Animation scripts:
::::

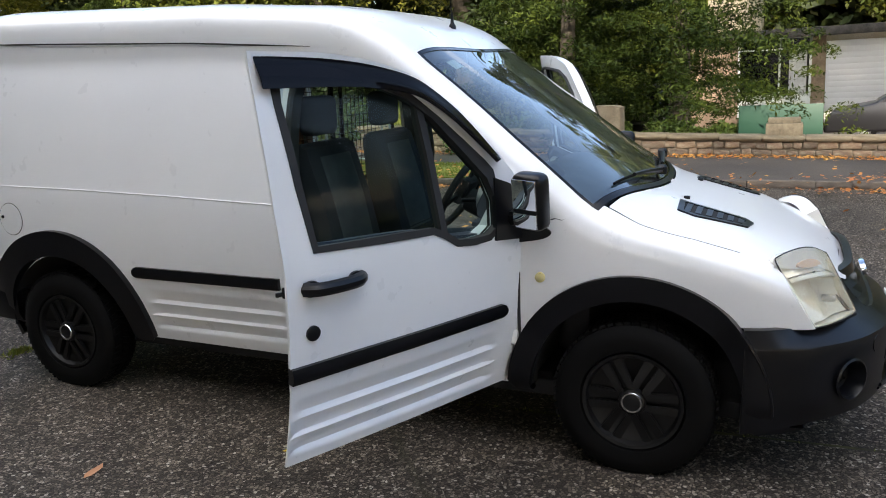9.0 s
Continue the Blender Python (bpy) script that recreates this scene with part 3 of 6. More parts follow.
def sx(x, z):
    """The place along the bumper whose surface lies at x at that height."""
    lo_, hi_ = 0.0, float(PLAN_S[-1])
    for _ in range(40):
        mid = (lo_ + hi_) / 2
        if nose(mid, z, 0.0)[0] < abs(x):
            lo_ = mid
        else:
            hi_ = mid
    return math.copysign(lo_, x)


def oval_chart(ca, cb, a, b, n=24):
    return [(ca + a * math.cos(t), cb + b * math.sin(t)) for t in np.linspace(0, 2 * math.pi, n, endpoint=False)]


s_end = float(PLAN_S[-1])
half = [(s_of(0.40), 0.285), (s_of(0.62), 0.282), (s_of(0.78), 0.270), (s_end - 0.05, 0.25), (s_end, 0.24), (s_end, 0.638), (s_of(0.81), 0.640), (sx(0.70, 0.632), 0.632), (sx(0.47, 0.632), 0.632), (sx(0.490, 0.765), 0.775), (sx(0.41, 0.775), 0.790), (sx(0.375, 0.70), 0.70), (sx(0.345, 0.645), 0.645), (sx(0.325, 0.628), 0.628), (sx(0.29, 0.622), 0.622), (s_of(0.15), 0.620)]
bump_outline = [(0, 0.285)] + half + [(0, 0.622)] + [(-s, z) for s, z in half[::-1]]
intake = curve([(-0.405, 0.350), (-0.36, 0.338), (0.0, 0.332), (0.36, 0.338), (0.405, 0.350), (0.415, 0.385), (0.385, 0.440), (0.33, 0.452), (0.0, 0.455), (-0.33, 0.452), (-0.385, 0.440), (-0.415, 0.385)], 3, True)
RECESS = curve([(0.40, 0.44), (0.375, 0.50), (0.33, 0.548), (0.27, 0.566), (0.0, 0.570), (-0.27, 0.566), (-0.33, 0.548), (-0.375, 0.50), (-0.40, 0.44)], 5)
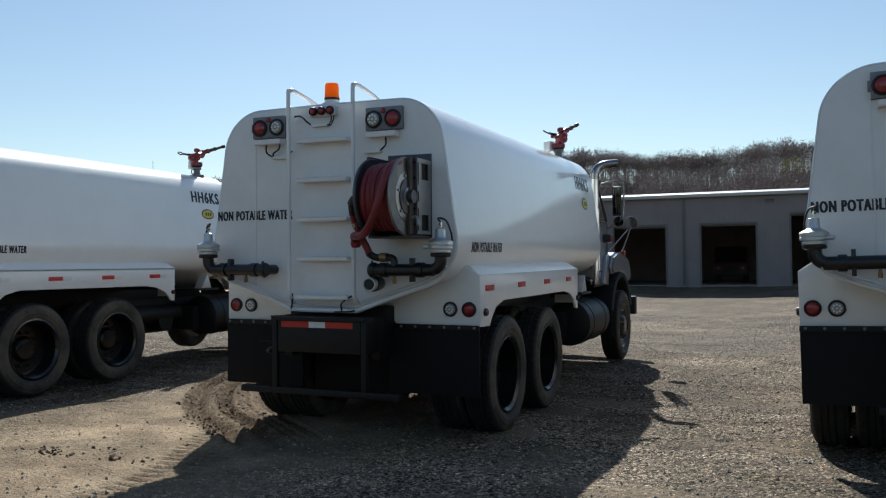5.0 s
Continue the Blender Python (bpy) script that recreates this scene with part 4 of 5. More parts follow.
def make_truck():
    T = thing("water_truck", "white water tank truck with a red hose reel", "truck", "water trucks")
    # tank shell, head plate and rim
    bm = B()
    prof = [(T0, 0.012), (T0 + 0.012, 0.0)]
    prof += [(T1 - 0.22 + 0.22 * math.sin(a), 0.22 * (1 - math.cos(a))) for a in (math.pi / 2 * k / 6 for k in range(7))]
    rings = [tank_ring(bm, y, i) for y, i in prof]
    skin(bm, rings)
    bm.faces.new(rings[-1][::-1])
    part("tank", bm, WHITE, T, "glossy white steel water tank", 40)
    bm = B()
    rings = [tank_ring(bm, y, i) for y, i in ((T0 + 0.008, 0.013), (T0, 0.014), (T0 - 0.001, 0.03))]
    skin(bm, rings)
    bm.faces.new(rings[-1])
    bm.faces.new(rings[0][::-1])
    part("tank_head", bm, HEADWHITE, T, "flat white tank head plate", 40)
    H = T0 - 0.012
    part("head_seam", box(B(), (-0.735, T0 - 0.002, 2.04), (0.013, 0.008, 1.48), 0.003), HEADWHITE, T)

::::

• [PROBLEM DESCRIPTION] Copy the listing in full and without alteration, omitting every picture.

• [ANSWER TO THIS TASK]
9.0 s
Continue the Blender Python (bpy) script that recreates this scene with part 3 of 6. More parts follow.
def sx(x, z):
    """The place along the bumper whose surface lies at x at that height."""
    lo_, hi_ = 0.0, float(PLAN_S[-1])
    for _ in range(40):
        mid = (lo_ + hi_) / 2
        if nose(mid, z, 0.0)[0] < abs(x):
            lo_ = mid
        else:
            hi_ = mid
    return math.copysign(lo_, x)


def oval_chart(ca, cb, a, b, n=24):
    return [(ca + a * math.cos(t), cb + b * math.sin(t)) for t in np.linspace(0, 2 * math.pi, n, endpoint=False)]


s_end = float(PLAN_S[-1])
half = [(s_of(0.40), 0.285), (s_of(0.62), 0.282), (s_of(0.78), 0.270), (s_end - 0.05, 0.25), (s_end, 0.24), (s_end, 0.638), (s_of(0.81), 0.640), (sx(0.70, 0.632), 0.632), (sx(0.47, 0.632), 0.632), (sx(0.490, 0.765), 0.775), (sx(0.41, 0.775), 0.790), (sx(0.375, 0.70), 0.70), (sx(0.345, 0.645), 0.645), (sx(0.325, 0.628), 0.628), (sx(0.29, 0.622), 0.622), (s_of(0.15), 0.620)]
bump_outline = [(0, 0.285)] + half + [(0, 0.622)] + [(-s, z) for s, z in half[::-1]]
intake = curve([(-0.405, 0.350), (-0.36, 0.338), (0.0, 0.332), (0.36, 0.338), (0.405, 0.350), (0.415, 0.385), (0.385, 0.440), (0.33, 0.452), (0.0, 0.455), (-0.33, 0.452), (-0.385, 0.440), (-0.415, 0.385)], 3, True)
RECESS = curve([(0.40, 0.44), (0.375, 0.50), (0.33, 0.548), (0.27, 0.566), (0.0, 0.570), (-0.27, 0.566), (-0.33, 0.548), (-0.375, 0.50), (-0.40, 0.44)], 5)
5.0 s
Continue the Blender Python (bpy) script that recreates this scene with part 4 of 5. More parts follow.
def make_truck():
    T = thing("water_truck", "white water tank truck with a red hose reel", "truck", "water trucks")
    # tank shell, head plate and rim
    bm = B()
    prof = [(T0, 0.012), (T0 + 0.012, 0.0)]
    prof += [(T1 - 0.22 + 0.22 * math.sin(a), 0.22 * (1 - math.cos(a))) for a in (math.pi / 2 * k / 6 for k in range(7))]
    rings = [tank_ring(bm, y, i) for y, i in prof]
    skin(bm, rings)
    bm.faces.new(rings[-1][::-1])
    part("tank", bm, WHITE, T, "glossy white steel water tank", 40)
    bm = B()
    rings = [tank_ring(bm, y, i) for y, i in ((T0 + 0.008, 0.013), (T0, 0.014), (T0 - 0.001, 0.03))]
    skin(bm, rings)
    bm.faces.new(rings[-1])
    bm.faces.new(rings[0][::-1])
    part("tank_head", bm, HEADWHITE, T, "flat white tank head plate", 40)
    H = T0 - 0.012
    part("head_seam", box(B(), (-0.735, T0 - 0.002, 2.04), (0.013, 0.008, 1.48), 0.003), HEADWHITE, T)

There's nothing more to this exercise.